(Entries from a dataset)

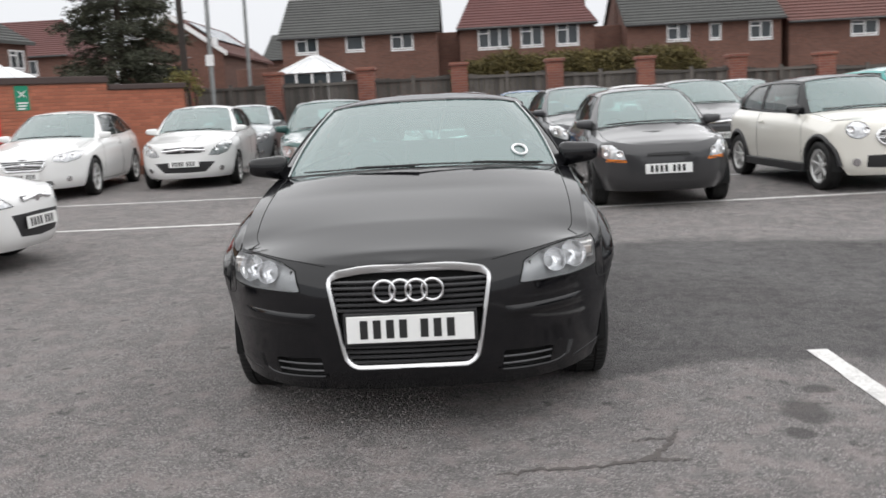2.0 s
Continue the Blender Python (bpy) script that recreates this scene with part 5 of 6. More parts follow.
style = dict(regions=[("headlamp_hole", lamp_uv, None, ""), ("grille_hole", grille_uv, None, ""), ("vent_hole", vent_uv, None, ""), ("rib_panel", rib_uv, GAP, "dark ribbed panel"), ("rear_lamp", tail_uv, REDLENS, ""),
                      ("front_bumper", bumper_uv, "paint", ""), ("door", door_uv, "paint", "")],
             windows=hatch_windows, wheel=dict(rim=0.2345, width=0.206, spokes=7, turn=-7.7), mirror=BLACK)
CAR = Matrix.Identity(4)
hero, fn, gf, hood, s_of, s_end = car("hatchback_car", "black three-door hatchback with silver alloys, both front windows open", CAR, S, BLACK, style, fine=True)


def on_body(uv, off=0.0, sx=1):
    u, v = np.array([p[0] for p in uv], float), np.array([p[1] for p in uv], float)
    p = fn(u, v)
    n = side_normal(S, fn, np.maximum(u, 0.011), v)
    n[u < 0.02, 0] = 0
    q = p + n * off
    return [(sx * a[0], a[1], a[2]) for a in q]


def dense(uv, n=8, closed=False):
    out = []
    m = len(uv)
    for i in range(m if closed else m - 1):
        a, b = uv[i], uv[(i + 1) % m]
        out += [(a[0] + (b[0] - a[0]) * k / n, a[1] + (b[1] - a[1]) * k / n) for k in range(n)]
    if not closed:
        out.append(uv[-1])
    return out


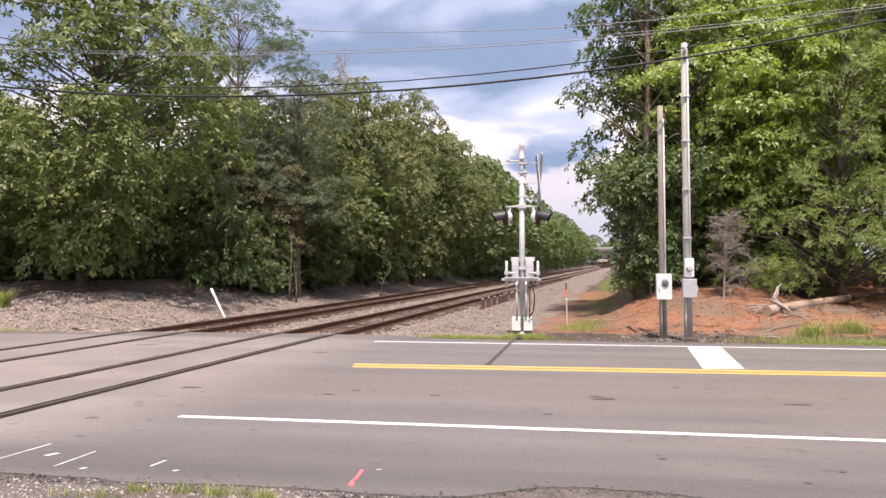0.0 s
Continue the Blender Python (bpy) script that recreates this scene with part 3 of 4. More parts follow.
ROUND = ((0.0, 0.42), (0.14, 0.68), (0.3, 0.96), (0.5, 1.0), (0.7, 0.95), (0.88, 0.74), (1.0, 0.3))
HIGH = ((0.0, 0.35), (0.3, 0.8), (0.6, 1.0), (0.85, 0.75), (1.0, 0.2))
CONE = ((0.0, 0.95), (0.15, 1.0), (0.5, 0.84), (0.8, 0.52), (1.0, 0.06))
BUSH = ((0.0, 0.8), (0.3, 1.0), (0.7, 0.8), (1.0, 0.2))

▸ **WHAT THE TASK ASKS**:
All of the entries above should be duplicated exactly, except for the pictures.

▸ **SOLUTION FOR THIS PROBLEM**:
2.0 s
Continue the Blender Python (bpy) script that recreates this scene with part 5 of 6. More parts follow.
style = dict(regions=[("headlamp_hole", lamp_uv, None, ""), ("grille_hole", grille_uv, None, ""), ("vent_hole", vent_uv, None, ""), ("rib_panel", rib_uv, GAP, "dark ribbed panel"), ("rear_lamp", tail_uv, REDLENS, ""),
                      ("front_bumper", bumper_uv, "paint", ""), ("door", door_uv, "paint", "")],
             windows=hatch_windows, wheel=dict(rim=0.2345, width=0.206, spokes=7, turn=-7.7), mirror=BLACK)
CAR = Matrix.Identity(4)
hero, fn, gf, hood, s_of, s_end = car("hatchback_car", "black three-door hatchback with silver alloys, both front windows open", CAR, S, BLACK, style, fine=True)


def on_body(uv, off=0.0, sx=1):
    u, v = np.array([p[0] for p in uv], float), np.array([p[1] for p in uv], float)
    p = fn(u, v)
    n = side_normal(S, fn, np.maximum(u, 0.011), v)
    n[u < 0.02, 0] = 0
    q = p + n * off
    return [(sx * a[0], a[1], a[2]) for a in q]


def dense(uv, n=8, closed=False):
    out = []
    m = len(uv)
    for i in range(m if closed else m - 1):
        a, b = uv[i], uv[(i + 1) % m]
        out += [(a[0] + (b[0] - a[0]) * k / n, a[1] + (b[1] - a[1]) * k / n) for k in range(n)]
    if not closed:
        out.append(uv[-1])
    return out


0.0 s
Continue the Blender Python (bpy) script that recreates this scene with part 3 of 4. More parts follow.
ROUND = ((0.0, 0.42), (0.14, 0.68), (0.3, 0.96), (0.5, 1.0), (0.7, 0.95), (0.88, 0.74), (1.0, 0.3))
HIGH = ((0.0, 0.35), (0.3, 0.8), (0.6, 1.0), (0.85, 0.75), (1.0, 0.2))
CONE = ((0.0, 0.95), (0.15, 1.0), (0.5, 0.84), (0.8, 0.52), (1.0, 0.06))
BUSH = ((0.0, 0.8), (0.3, 1.0), (0.7, 0.8), (1.0, 0.2))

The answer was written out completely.